Vers la fin du XIXᵉ siècle, l’activité de jeu dans l’Ouest se transforma progressivement. Les saloons passèrent d’espaces improvisés à de véritables lieux de divertissement avec plusieurs tables, des salles dédiées et une sécurité mieux établie. Cette évolution résultait du désir d’attirer une clientèle plus aisée et de réduire la violence.

L’introduction de lois locales obligea certains saloons à obtenir des licences, à limiter les mises ou à respecter des horaires précis. Ces règles contribuaient à rendre les salles de jeu plus sûres et à encourager le développement d’établissements mieux gérés.

À mesure que les villes se stabilisaient et que les infrastructures s’amélioraient, le jeu devint progressivement un élément accepté dans certaines régions.
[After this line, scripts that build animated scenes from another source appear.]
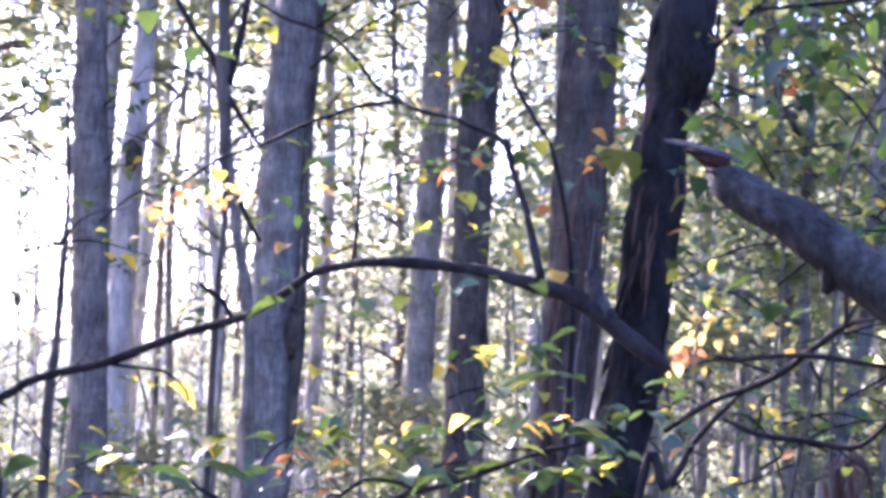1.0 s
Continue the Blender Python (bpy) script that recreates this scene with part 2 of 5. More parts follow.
def join(*pieces):
    verts, faces = [], []
    for v, f in pieces:
        k = len(verts)
        verts += v
        faces += [tuple(i + k for i in q) for q in f]
    return verts, faces


def origin(ob):
    """The place of the thing that a part belongs to."""
    while ob.parent is not None:
        ob = ob.parent
    return ob.matrix_basis.translation


def stem(name, points, mat, parent, sides=8, step=0.05, rough=0.08, label="", ridges=0.0):
    """A branch or twig as one part of a thing, or of one of its parts."""
    o = origin(parent)
    v, f = tube(points, sides, step, rough, o, seed=len(points) + points[0][0] * 7, ridges=ridges)
    return part(name, mesh_of(name, v, f, mat), parent, label)


def leaf_mesh(name, mat, kind, curl, fold):
    """One leaf, 1 m long, its stalk at the origin, along +y; folded along the midrib and curled."""
    if kind == "oval":
        half = [(0.015, 0.0), (0.02, 0.12), (0.15, 0.20), (0.25, 0.34), (0.28, 0.50), (0.23, 0.68), (0.14, 0.83), (0.05, 0.95), (0.0, 1.0)]
    elif kind == "broad":
        half = [(0.015, 0.0), (0.02, 0.10), (0.22, 0.17), (0.34, 0.30), (0.36, 0.46), (0.29, 0.64), (0.17, 0.81), (0.06, 0.94), (0.0, 1.0)]
    else:
        half = [(0.02, 0.0), (0.03, 0.16), (0.40, 0.10), (0.24, 0.34), (0.52, 0.62), (0.20, 0.60), (0.0, 1.0)]
    verts, faces = [], []
    for x, y in half:
        z = -curl * y * y
        verts += [(-x, y, z + fold * x), (0, y if x > 0 else 1.0, z), (x, y, z + fold * x)]
    for i in range(len(half) - 1):
        a = 3 * i
        faces += [(a, a + 1, a + 4, a + 3), (a + 1, a + 2, a + 5, a + 4)]
    return mesh_of(name, verts, faces, mat)


LEAVES = {}
for tint, mat_ in LEAF.items():
    LEAVES[tint] = [leaf_mesh("leaf", mat_, k, c, f) for k, c, f in
                    (("oval", 0.15, 0.3), ("oval", 0.35, 0.5), ("oval", -0.1, 0.2), ("broad", 0.3, 0.4), ("lobed", 0.25, 0.25))]
rng = random.Random(11)


def leaf_at(parent, tint, place, size, yaw=None, tilt=None, lean=None, shape=None):
    """One leaf of its own on a twig. Without angles it hangs as chance has it, most lying rather flat."""
    me = LEAVES[tint][rng.choice((0, 0, 1, 1, 2, 2, 3, 3, 3)) if shape is None else shape]
    ob = new("leaf", me)
    ob.parent = parent
    o = origin(parent)
    if tilt is None and rng.random() < 0.1:
        # a few of them droop and show their faces
        tilt, lean, yaw = rng.uniform(-110, -35), rng.gauss(0, 35), rng.gauss(0, 45)
    e = Euler((radians(rng.gauss(-9, 13) if tilt is None else tilt), radians(rng.gauss(0, 14) if lean is None else lean),
               radians(rng.uniform(0, 360) if yaw is None else yaw)))
    ob.matrix_basis = Matrix.LocRotScale(Vector(place) - o, e, (size * 0.92,) * 3)
    return ob


def leaf_group(parent, tint, place, size, droop=12):
    """A leaf and the smaller ones beside it on the same twig."""
    def lying():
        return rng.uniform(0, 360), rng.gauss(-droop, 11), rng.gauss(0, 9 + 0.3 * droop)
    if tint == "orange" or tint == "dry":
        leaf_at(parent, tint, place, size * 0.95, rng.uniform(0, 360), rng.gauss(-16, 18), rng.gauss(0, 18), rng.choice((0, 1, 3)))
    else:
        leaf_at(parent, tint, place, size * 1.1, *lying(), rng.choice((1, 3, 3)))
    for _ in range(rng.choice((1, 1, 2, 2, 3))):
        d = (rng.uniform(-1, 1) * size * 1.3, rng.uniform(-1, 1) * size, rng.uniform(-0.5, 0.5) * size)
        other = tint if tint in ("yellow", "orange") and rng.random() < 0.45 else "green"
        leaf_at(parent, other, [p + q for p, q in zip(place, d)], size * rng.uniform(0.4, 0.85), *lying())


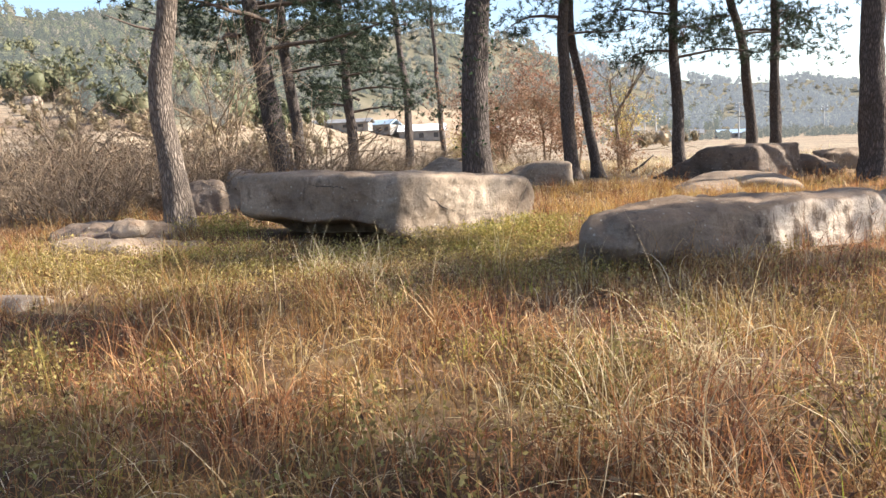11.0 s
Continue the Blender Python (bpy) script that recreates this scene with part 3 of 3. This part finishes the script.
def evergreen(x, y, h, w, seed):
    """A dense dark evergreen shrub: a stem and a crown of many small leaves in uneven lobes."""
    rng = np.random.default_rng(seed)
    ob = tagged(new("evergreen_shrub"), "dense dark evergreen shrub under the pines", "shrub", "evergreen shrubs")
    ob.location = (x, y, gz(x, y))
    t = Tubes()
    for _ in range(5):
        a = rng.uniform(0, 6.28)
        t.add([(0, 0, -0.1), (math.cos(a) * w * 0.15, math.sin(a) * w * 0.15, h * 0.4), (math.cos(a) * w * 0.3, math.sin(a) * w * 0.3, h * 0.8)], [0.06, 0.04, 0.015], 5)
    child("stem", t.mesh("stem", M_BRANCH), ob)
    lobes = []
    for _ in range(46):
        f = rng.uniform(0.08, 1)
        a = rng.uniform(0, 6.28)
        rr = w * 0.5 * (math.sin(min(1, f * 1.15 + 0.12) * math.pi * 0.86) ** 0.6) * rng.uniform(0.3, 1.0)
        lobes.append((math.cos(a) * rr, math.sin(a) * rr, h * f * 0.93, rng.uniform(0.2, 0.36) * w * 0.5))
    lobes = np.array(lobes)
    k = rng.integers(0, len(lobes), 15000)
    d = rng.normal(0, 1, (15000, 3))
    d /= np.linalg.norm(d, axis=1)[:, None]
    c = lobes[k, :3] + d * lobes[k, 3:4] * rng.uniform(0.6, 1.1, (15000, 1))
    v, tr = leaves(rng, c, 0.055)
    child("crown", raw_mesh("crown", v, tr, M_HOLLY), ob)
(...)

Cette évolution permit aux saloons de laisser une marque durable sur la culture du divertissement aux États-Unis.

Un héritage durable du jeu sur la frontière

L’héritage des saloons du Far West reste visible dans la culture du jeu américaine. Plusieurs pratiques actuelles — comme les règles de table, les rôles des croupiers ou la structure des mises — trouvent leurs racines dans cette époque. Ces innovations influencèrent durablement l’organisation moderne des salles de jeu.

Des villes historiques comme Deadwood, Tombstone ou Dodge City préservent encore aujourd’hui cette mémoire, en exposant les objets, les récits et les décors des anciens saloons. Elles rappellent une époque où le jeu représentait à la fois un risque et une opportunité.

La transition des tables improvisées vers des lieux réglementés illustre l’évolution de la société américaine : un mélange de commerce, de rivalités, de traditions et de recherche de stabilité. Cet héritage continue de façonner la perception du Far West et son rôle dans l’histoire du pays.